NRF19: 36% Of Shoppers Want Better Personalization, But Hesitate To Share Personal Info

Personalization will continue to be a hot-button investment item for retailers in 2019, but they will have to struggle with consumers’ cognitive dissonance to implement it effectively, according to Sucharita Kodali, VP and Principal Analyst at Forrester Research. Kodali spoke during the State of Retail Innovation 2019 session on Sunday, Jan. 13 at the NRF Big Show.

Up to 36% of shoppers say retailers need to do more to offer more personalized experiences, with this percentage reaching 43% for households that earn more than $100,000 annually, according to data from Forrester Research. Yet despite the evident desire for personalization, shoppers are still hesitant to share the personal information that can steer retailers in the right direction, and are overall distrustful of the concept.

“There’s a lot of tension in the personalization landscape, and that tension is what consumers want, what they expect and ultimately how retailers are able to deliver against them,” said Kodali, VP and Principal Analyst at Forrester. “A lot of consumers are very skeptical about the data that is being collected about them and how the data is being used.”


As many as 17% of consumers still aren’t willing to share data at all. More than half (52%) of shoppers still worry about retailers knowing too much about them, and that percentage jumps to 59% for higher-earning households. Similarly, 46% are uncomfortable with the amount of information that retailers can collect about them, while 53% of higher-earning households agree.

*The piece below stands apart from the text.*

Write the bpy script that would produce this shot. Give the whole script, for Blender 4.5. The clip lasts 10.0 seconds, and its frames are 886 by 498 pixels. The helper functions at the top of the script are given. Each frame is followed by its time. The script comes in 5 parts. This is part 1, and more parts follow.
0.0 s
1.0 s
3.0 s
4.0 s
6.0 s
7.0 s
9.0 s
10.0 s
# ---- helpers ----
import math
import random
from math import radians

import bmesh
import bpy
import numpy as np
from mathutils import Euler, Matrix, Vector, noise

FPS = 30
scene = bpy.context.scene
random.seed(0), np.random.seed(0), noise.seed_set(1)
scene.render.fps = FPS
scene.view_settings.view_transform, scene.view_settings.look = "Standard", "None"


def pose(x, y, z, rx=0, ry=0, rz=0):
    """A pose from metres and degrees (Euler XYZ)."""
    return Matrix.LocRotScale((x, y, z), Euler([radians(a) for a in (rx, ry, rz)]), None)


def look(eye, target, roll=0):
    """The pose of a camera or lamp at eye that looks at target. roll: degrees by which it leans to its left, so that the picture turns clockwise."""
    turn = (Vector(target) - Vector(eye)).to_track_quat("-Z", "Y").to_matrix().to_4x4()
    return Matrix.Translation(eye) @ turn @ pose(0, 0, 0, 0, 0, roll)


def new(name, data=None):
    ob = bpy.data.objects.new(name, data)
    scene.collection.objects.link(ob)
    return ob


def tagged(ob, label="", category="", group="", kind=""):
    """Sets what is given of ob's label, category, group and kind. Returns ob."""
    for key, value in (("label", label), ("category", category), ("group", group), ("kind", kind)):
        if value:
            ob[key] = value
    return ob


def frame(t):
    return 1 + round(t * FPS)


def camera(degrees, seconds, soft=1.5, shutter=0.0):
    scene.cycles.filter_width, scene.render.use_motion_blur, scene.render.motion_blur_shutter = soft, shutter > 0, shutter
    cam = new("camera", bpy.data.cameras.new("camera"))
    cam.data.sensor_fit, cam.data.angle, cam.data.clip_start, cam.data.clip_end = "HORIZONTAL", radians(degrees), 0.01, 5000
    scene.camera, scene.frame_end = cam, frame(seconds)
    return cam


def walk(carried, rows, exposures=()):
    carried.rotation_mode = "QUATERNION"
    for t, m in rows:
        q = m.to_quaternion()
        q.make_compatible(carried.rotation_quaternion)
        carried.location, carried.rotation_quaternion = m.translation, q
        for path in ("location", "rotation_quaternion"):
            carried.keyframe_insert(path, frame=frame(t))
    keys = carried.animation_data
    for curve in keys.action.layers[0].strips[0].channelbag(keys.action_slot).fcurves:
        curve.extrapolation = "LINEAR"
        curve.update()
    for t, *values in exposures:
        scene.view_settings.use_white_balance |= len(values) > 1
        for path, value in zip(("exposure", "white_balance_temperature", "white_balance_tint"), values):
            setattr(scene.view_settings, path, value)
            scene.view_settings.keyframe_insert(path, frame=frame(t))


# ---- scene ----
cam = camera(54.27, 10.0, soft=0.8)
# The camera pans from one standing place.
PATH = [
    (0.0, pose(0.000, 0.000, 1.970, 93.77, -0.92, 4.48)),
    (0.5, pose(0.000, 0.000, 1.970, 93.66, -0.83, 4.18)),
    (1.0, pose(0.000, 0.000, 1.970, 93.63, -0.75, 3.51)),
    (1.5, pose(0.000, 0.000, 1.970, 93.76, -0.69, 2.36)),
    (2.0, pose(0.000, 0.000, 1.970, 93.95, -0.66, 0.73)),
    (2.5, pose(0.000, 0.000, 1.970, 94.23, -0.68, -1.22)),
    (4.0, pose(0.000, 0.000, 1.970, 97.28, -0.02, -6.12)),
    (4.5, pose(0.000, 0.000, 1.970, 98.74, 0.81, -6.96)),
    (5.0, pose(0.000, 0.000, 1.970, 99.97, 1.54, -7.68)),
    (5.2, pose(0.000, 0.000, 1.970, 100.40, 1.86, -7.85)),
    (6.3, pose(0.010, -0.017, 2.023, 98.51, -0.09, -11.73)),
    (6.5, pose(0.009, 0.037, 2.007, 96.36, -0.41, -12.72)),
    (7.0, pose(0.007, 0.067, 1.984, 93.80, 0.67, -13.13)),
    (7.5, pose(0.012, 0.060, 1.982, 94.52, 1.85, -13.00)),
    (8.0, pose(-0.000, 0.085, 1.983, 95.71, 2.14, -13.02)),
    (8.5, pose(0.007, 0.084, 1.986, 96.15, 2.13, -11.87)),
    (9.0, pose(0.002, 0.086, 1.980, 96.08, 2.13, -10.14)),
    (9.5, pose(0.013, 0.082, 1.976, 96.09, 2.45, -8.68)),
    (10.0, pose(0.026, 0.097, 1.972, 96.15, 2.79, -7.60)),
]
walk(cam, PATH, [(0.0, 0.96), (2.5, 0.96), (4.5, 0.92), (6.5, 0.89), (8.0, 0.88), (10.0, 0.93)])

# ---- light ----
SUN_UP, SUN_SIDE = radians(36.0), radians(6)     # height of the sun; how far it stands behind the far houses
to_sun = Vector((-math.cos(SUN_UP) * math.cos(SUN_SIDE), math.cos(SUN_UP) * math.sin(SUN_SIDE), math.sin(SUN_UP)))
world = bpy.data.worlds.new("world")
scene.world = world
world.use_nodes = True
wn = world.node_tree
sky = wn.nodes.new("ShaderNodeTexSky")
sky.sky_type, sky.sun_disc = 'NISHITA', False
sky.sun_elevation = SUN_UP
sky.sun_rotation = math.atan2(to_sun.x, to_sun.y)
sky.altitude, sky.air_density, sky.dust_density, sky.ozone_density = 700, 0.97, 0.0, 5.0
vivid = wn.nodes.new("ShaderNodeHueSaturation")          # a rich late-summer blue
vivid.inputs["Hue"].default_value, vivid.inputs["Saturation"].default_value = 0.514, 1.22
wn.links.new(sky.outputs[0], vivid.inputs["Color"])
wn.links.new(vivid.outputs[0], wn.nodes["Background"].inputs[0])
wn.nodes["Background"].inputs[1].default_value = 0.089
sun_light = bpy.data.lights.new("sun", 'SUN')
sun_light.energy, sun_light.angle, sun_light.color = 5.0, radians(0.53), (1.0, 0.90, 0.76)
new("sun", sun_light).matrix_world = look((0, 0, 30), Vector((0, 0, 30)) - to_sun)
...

Consumers Prefer To Share Purchase Info, But Don’t Want To Get Too Personal

In fact, background on products they like is the only kind of data that more than 50% of shoppers were willing to share in order to receive more personalized discounts or offers, according to study from Forrester and RetailMeNot.

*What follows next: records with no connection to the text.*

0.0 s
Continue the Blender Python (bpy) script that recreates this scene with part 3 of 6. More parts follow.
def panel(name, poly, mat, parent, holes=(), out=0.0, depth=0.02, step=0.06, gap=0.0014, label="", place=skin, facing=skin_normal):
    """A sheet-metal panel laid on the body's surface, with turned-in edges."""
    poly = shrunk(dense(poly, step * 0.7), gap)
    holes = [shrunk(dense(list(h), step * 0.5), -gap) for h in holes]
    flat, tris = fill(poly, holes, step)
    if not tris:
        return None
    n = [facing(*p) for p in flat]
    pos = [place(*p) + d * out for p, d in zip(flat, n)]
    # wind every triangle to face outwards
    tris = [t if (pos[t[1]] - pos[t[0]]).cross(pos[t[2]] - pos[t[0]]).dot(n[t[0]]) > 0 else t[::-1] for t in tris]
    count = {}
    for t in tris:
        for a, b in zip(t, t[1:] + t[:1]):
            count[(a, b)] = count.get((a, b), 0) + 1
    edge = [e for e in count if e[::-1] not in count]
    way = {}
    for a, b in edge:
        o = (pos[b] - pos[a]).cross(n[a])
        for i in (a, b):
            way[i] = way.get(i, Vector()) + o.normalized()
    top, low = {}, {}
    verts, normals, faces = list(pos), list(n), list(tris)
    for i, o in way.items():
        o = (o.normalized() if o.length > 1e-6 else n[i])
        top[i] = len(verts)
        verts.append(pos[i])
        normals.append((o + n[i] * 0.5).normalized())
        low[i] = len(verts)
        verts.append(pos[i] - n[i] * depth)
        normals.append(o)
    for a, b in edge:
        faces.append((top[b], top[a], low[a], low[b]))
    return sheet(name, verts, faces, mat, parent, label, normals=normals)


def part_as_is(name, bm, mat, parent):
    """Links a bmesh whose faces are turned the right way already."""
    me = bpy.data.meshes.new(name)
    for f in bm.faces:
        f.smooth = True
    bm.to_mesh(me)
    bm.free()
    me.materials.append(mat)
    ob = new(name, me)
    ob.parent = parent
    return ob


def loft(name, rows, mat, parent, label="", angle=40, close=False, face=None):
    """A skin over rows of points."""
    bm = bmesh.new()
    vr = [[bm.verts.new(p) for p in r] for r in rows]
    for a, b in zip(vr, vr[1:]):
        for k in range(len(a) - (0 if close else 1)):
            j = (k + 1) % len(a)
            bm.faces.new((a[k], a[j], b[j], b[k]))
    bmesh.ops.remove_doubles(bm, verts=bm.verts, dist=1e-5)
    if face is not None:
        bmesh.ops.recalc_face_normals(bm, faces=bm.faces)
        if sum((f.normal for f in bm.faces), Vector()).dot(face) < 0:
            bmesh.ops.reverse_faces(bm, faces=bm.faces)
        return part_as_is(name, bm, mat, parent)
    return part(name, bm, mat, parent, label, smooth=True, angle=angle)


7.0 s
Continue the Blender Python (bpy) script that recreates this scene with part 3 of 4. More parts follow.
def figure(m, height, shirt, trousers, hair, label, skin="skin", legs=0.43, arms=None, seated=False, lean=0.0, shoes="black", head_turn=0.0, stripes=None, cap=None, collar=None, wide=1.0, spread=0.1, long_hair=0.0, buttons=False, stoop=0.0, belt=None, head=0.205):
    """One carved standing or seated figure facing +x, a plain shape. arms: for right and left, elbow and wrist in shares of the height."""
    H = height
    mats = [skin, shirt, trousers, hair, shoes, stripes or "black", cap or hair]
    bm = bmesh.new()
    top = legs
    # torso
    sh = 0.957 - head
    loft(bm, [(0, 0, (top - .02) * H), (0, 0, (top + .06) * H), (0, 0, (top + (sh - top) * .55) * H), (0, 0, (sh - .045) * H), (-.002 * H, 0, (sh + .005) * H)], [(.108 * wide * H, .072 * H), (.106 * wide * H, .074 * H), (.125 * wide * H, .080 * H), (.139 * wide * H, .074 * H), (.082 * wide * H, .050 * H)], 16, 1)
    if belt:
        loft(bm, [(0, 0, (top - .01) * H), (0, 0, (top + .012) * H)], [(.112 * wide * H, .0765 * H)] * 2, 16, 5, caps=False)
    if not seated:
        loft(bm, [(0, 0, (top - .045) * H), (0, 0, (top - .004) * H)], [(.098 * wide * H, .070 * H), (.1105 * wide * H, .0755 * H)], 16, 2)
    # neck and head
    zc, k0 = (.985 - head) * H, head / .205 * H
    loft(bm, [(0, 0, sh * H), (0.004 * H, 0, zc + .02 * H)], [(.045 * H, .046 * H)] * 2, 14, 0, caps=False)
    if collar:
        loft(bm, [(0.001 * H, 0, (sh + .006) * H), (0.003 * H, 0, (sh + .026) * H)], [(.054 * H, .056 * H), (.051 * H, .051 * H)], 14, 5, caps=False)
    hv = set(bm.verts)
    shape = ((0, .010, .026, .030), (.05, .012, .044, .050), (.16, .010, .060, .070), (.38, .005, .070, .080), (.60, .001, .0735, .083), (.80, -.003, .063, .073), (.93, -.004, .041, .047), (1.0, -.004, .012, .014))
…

While 40% of shoppers were willing to share hobbies and interests and 37% were willing to share products they already own, they are heavily guarded about divulging their most personal information, including:

  • How much they like to spend on products (26%);
  • Social media information (7%);
  • Permission to track their online activities (6%); and
  • Friends or followers on social networks (4%).

“A lot of what shoppers find acceptable to share with retailers is straight-up purchase information,” Kodali said. “What are the products that I like and own? For some consumers it’s okay to use location information. What’s off limits, and this is where so much of remarketing and retargeting is delving into — this is the heart of the Cambridge Analytica scandal with Facebook — they don’t want any of their other social activities to be tracked. It is incredibly important to collect information in a way that’s useful to retailers, and not invasive or more than what shoppers are expecting.”

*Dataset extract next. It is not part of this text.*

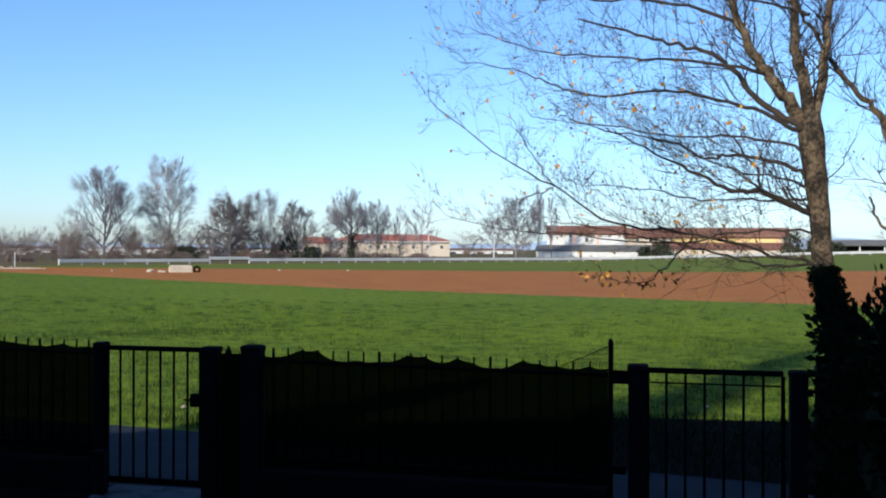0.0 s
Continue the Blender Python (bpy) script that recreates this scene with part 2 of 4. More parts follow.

2019: The Year Of Collisions And Clashes

To close the presentation, Kodali predicted that 2019 would be a year defined by four battles within retail:

  1. Amazon vs. Walmart: The two retail giants will continue to scramble for power in the following categories: B2B, grocery, international, last mile delivery, third-party sellers, media and advertising. B2B, grocery and international are all trillion-dollar opportunities, with Amazon presently winning in B2B and international, while Walmart has the edge in grocery. “I still see a lot of challenges with an online player winning in grocery,” Kodali said. “We don’t think Whole Foods was enough to really change the game for Amazon in that direction.”
  2. Brands vs. Amazon: Brands have historically thought that, as third-party sellers on the Amazon marketplace, they controlled their own prices. Yet Kodali shared an example of a seller that had its product discounted by Amazon. Additionally, brands are pulling back their products from Amazon due to knockoffs and the e-Commerce giant’s alleged slow response to take them down.
  3. Personalization vs. privacy: More privacy laws are likely going into effect, especially in the wake of Europe’s GDPR in 2018.
  4. Focus vs. innovation: Diversification and entry into new businesses/markets are essential for continued growth. For example, while Microsoft generated 80% of its revenue from Windows and Office in 2000, it evolved to generate 50% from cloud, hardware and social networks by 2018.

“When we look at the technology titans — Apple, Amazon, Google and Microsoft — and we look at where their revenues come from now as compared to 2000, every single one of them is vastly different,” Kodali said. “If I were to do the same chart of four top retailers, their revenue from the year 2000 would likely be exactly the same as their source of revenue today.”